The Nevada commission gave slap fighting some much needed legitimacy when it unanimously sanctioned the sport in October and a month later awarded White a license to promote it.
But White’s enterprise was hampered when he was captured on video slapping his wife on New Year’s Eve. White apologized, but has acknowledged it damaged efforts to get the league off the ground. White is no newcomer to controversy: Former UFC fighters Kajan Johnson and Clarence Dollaway filed a lawsuit in 2021 against Endeavor, the organization’s parent company, alleging that UFC takes an inordinate share of the profits.
But White is charging ahead.
Three qualifying events have taken place at the UFC Apex in Las Vegas, ahead of the March 11 telecast on the streaming platform Rumble in which champions will be crowned in four weight classes.
Power Slap fights are typically three to five rounds. The fighters take turns hitting each other in the face with an open hand, and those on the receiving end stand with their hands behind their backs. A fighter has up to 60 seconds to recover and respond after receiving a blow. Fighters can earn up to 10 points based on the effectiveness of the slap and the defender’s reaction.
Fights can end in a decision, knockout, technical knockout or disqualification, such as for an illegal slap. All slaps are subject to video review. Each event has two referees and three judges.
Also present are a supervising doctor and a physician or physician’s assistant, plus three EMTs and three ambulances. White has touted the safety record of the UFC, but has not talked specifically about injuries in the Power Slap League.

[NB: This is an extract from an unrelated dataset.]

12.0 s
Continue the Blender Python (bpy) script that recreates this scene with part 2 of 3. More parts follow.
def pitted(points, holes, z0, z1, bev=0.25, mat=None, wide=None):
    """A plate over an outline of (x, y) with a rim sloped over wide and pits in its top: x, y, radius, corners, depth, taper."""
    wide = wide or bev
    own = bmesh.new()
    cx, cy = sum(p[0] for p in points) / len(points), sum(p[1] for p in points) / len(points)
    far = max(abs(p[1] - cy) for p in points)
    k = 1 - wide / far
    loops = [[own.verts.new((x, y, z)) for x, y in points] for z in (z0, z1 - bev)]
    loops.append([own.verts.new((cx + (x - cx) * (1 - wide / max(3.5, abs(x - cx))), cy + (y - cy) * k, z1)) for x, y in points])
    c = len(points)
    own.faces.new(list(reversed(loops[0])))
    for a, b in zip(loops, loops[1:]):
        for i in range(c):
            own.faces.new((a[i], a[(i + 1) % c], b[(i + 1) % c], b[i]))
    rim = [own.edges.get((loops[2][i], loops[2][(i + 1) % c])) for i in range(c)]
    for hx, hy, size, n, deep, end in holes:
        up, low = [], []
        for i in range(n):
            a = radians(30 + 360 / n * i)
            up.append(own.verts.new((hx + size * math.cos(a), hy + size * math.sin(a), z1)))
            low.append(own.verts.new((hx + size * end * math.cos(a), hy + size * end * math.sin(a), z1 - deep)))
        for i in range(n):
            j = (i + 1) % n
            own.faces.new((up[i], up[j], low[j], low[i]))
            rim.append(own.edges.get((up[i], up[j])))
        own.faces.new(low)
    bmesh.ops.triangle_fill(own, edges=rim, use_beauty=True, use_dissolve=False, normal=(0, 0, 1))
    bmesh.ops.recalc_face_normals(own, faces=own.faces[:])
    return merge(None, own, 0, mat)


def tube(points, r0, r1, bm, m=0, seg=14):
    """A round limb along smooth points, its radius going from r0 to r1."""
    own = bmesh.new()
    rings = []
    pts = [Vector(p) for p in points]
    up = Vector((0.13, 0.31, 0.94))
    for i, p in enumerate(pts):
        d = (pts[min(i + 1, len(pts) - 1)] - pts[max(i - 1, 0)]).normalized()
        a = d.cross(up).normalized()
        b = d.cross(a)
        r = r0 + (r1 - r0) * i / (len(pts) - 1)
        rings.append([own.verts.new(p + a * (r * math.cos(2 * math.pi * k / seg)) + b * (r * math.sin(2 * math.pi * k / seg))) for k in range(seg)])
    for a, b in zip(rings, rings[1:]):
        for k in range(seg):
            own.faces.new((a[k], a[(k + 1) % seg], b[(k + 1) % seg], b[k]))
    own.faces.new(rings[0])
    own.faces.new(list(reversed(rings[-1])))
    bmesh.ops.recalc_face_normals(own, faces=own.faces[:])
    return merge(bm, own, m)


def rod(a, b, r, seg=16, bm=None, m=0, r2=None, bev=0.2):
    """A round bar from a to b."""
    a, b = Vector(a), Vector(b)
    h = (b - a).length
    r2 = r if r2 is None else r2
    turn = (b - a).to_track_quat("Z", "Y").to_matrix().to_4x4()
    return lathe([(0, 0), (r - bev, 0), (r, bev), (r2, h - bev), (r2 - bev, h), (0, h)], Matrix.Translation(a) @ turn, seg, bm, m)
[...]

White says slap fighting is safer than boxing or mixed martial arts because each contestant usually takes only three blows per bout. In boxing, White said, that number could be 400 or more, and that doesn’t include the shots taken during sparring. There is no sparring in slap fighting, he noted.
Nowinski of the concussion foundation said while there may be no sparring in practice sessions, that doesn’t mean it doesn’t happen elsewhere. He said comparing boxing to power slapping is misleading because slap fighters take a full blow each time.
"You can slip (boxing) punches,” Nowinski said. But in slap fighting “you’re taking out everything that’s interesting to watch and everything sporting (from boxing) and just doing the brain damage part.”
Nowinski said slap fighters don’t make enough money to justify the risk. The Power Slap League wouldn’t disclose how much it pays fighters, but said in a statement that participants are compensated for every match and can also earn "appearance fees” and “additional discretionary bonuses.”
Stephen J. Cloobeck, who was chairman of the state commission when it sanctioned slap fighting, said White and former UFC CEO Lorenzo Fertitta sold him on the legitimacy of the sport.
“I made a mistake,” Cloobeck said. “I'm not happy about it."
The commission recently approved amended rules to better define what constitutes a legal slap in an effort to minimize serious injuries.
“The No. 1 thing is the health and safety of the fighter,” commission Chairman Anthony Marnell III said at a Feb 15 meeting. “Always has been, always will be."
But he went on to say: “It seems like there is a market for this, whether you like it or not.”
Phillips, the slap fighter, said participants can defend themselves without losing points, such as rolling away before the hand makes impact.
And the fighters know if they lose the coin toss and get slapped first, it will hurt.
“I know what’s coming,” fighter Vernon Cathey said. “I’m tensing up. There’s a lot of stuff I can do to protect myself.”